ALBANY, N.Y. (AP) — Some traditional Mohawks are treating the naming of the nation's first Native American saint with skepticism and fear that the Roman Catholic Church is using it to shore up its image and marginalize traditional spiritual practices.
They see the story of Kateri Tekakwitha as yet another reminder of colonial atrocities and religious oppression.
“I was a recipient of these historical profanities and want to ensure this does not happen again,” said Doug George-Kanentiio, a Mohawk writer who left Catholicism to follow traditional longhouse spiritual practices.
The daughter of a Mohawk chief and a Catholic Algonquin woman, Kateri was born in 1656 about 40 miles northwest of Albany and in the heart of the Iroquois Confederacy to which the Mohawks belong. She was orphaned at age 4 when smallpox wiped out her family and much of her village and left her blinded and disfigured.
A Catholic convert at 20, she settled in Kahnawake, a Mohawk settlement south of Montreal where Jesuits had a mission and where she and other women performed mortification rituals such as self-flogging as part of their faith.
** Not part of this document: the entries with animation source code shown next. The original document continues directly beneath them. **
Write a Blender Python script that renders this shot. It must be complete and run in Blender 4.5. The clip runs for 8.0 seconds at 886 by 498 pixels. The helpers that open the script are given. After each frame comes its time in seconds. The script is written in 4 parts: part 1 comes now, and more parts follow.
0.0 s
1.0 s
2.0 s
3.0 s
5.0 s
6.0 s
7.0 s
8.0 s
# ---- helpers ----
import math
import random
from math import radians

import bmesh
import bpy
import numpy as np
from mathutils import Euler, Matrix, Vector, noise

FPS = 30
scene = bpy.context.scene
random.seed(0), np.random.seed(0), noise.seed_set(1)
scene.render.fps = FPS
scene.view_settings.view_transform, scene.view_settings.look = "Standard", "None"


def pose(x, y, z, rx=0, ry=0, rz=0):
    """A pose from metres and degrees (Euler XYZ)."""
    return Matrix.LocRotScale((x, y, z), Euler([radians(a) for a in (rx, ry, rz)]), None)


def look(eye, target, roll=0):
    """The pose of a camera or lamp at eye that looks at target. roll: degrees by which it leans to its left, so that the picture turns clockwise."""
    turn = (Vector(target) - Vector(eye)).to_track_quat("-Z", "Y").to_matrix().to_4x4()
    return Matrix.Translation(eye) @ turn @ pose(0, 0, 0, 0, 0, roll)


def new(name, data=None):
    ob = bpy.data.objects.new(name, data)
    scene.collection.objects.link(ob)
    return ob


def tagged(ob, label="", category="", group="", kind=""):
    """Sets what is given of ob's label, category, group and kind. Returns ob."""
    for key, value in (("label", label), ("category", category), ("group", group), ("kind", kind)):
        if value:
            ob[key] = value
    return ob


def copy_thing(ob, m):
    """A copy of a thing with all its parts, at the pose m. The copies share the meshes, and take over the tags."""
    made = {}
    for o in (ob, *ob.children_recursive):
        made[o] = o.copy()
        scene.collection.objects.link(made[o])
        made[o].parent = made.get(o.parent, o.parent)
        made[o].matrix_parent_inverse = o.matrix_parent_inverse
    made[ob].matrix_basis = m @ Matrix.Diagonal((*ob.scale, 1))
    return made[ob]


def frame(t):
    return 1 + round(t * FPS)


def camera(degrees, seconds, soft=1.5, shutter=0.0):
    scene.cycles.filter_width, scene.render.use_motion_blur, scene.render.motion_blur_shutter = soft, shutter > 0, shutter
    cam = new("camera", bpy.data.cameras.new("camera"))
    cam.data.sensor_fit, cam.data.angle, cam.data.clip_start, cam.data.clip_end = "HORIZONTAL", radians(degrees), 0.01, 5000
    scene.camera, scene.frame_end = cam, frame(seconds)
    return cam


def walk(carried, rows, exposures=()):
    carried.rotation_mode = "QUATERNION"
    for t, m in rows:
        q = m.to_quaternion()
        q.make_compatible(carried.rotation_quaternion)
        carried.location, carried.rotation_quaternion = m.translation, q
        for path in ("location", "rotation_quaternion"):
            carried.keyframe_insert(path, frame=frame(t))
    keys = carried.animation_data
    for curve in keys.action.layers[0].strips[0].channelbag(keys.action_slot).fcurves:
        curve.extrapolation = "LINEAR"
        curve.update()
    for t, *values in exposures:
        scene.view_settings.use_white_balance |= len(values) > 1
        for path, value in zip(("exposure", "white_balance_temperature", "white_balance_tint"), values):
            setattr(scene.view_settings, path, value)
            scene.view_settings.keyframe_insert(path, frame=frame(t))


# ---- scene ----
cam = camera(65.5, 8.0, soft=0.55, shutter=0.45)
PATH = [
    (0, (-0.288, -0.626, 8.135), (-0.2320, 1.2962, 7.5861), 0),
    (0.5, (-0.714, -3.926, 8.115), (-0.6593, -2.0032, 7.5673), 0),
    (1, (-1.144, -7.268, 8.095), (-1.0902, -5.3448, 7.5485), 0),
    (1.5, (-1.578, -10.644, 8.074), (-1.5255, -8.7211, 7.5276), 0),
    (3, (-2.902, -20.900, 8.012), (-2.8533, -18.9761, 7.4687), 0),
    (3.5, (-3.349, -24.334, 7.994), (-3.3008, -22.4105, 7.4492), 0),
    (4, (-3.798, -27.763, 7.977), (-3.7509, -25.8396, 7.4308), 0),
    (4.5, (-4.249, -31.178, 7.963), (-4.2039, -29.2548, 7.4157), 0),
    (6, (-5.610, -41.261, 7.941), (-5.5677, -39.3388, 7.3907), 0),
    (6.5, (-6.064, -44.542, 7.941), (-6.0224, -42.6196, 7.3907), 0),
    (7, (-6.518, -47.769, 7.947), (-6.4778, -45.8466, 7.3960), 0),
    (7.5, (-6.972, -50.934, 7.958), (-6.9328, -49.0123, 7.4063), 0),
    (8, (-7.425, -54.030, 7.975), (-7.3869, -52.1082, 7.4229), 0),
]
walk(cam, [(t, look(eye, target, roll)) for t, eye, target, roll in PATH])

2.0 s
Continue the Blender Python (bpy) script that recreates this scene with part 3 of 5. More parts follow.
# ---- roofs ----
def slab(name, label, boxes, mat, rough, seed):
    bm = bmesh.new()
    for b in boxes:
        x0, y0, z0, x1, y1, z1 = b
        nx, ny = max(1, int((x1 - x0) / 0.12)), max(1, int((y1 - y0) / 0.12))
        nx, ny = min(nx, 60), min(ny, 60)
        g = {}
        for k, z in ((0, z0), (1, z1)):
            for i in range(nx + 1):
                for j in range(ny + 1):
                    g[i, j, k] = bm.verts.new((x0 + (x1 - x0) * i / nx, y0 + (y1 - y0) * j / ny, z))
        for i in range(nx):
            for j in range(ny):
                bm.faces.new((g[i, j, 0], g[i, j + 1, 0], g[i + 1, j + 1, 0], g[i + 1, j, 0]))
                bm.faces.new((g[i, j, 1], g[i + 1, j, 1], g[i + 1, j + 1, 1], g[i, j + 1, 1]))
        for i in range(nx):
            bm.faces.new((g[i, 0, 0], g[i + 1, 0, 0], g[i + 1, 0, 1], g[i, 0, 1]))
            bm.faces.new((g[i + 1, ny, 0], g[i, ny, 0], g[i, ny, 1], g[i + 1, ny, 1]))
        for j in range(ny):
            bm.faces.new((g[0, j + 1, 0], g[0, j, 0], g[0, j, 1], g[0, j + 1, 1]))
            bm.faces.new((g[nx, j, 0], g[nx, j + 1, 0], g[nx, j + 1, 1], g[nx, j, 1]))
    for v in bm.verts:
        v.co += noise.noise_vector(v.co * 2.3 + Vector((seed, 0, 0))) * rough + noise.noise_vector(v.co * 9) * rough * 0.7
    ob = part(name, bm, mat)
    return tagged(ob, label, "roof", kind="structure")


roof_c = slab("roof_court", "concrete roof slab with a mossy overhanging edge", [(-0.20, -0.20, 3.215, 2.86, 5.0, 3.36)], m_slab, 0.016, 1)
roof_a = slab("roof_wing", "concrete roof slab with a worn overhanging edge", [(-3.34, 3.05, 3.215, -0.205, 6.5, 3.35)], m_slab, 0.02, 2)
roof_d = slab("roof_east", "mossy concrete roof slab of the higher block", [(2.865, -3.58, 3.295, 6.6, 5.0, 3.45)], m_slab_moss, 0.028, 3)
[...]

At her death at the age of 24, Kateri's smallpox scars reportedly vanished and later she was reported to appear before several people. She is buried at a shrine on Kahnawake.
Speaking in English and French at her canonization last Sunday, Pope Benedict XVI noted how unusual it was in Kateri’s culture for her to choose to devote herself to her Catholic faith.
“She's seen very much as a bridge” between native culture and Christianity, said the Rev. Jim Martin, a Jesuit priest. Traditional Mohawks recognize the reverence their Catholic relatives and friends have for Kateri, said Chaz Kader, a Mohawk journalist.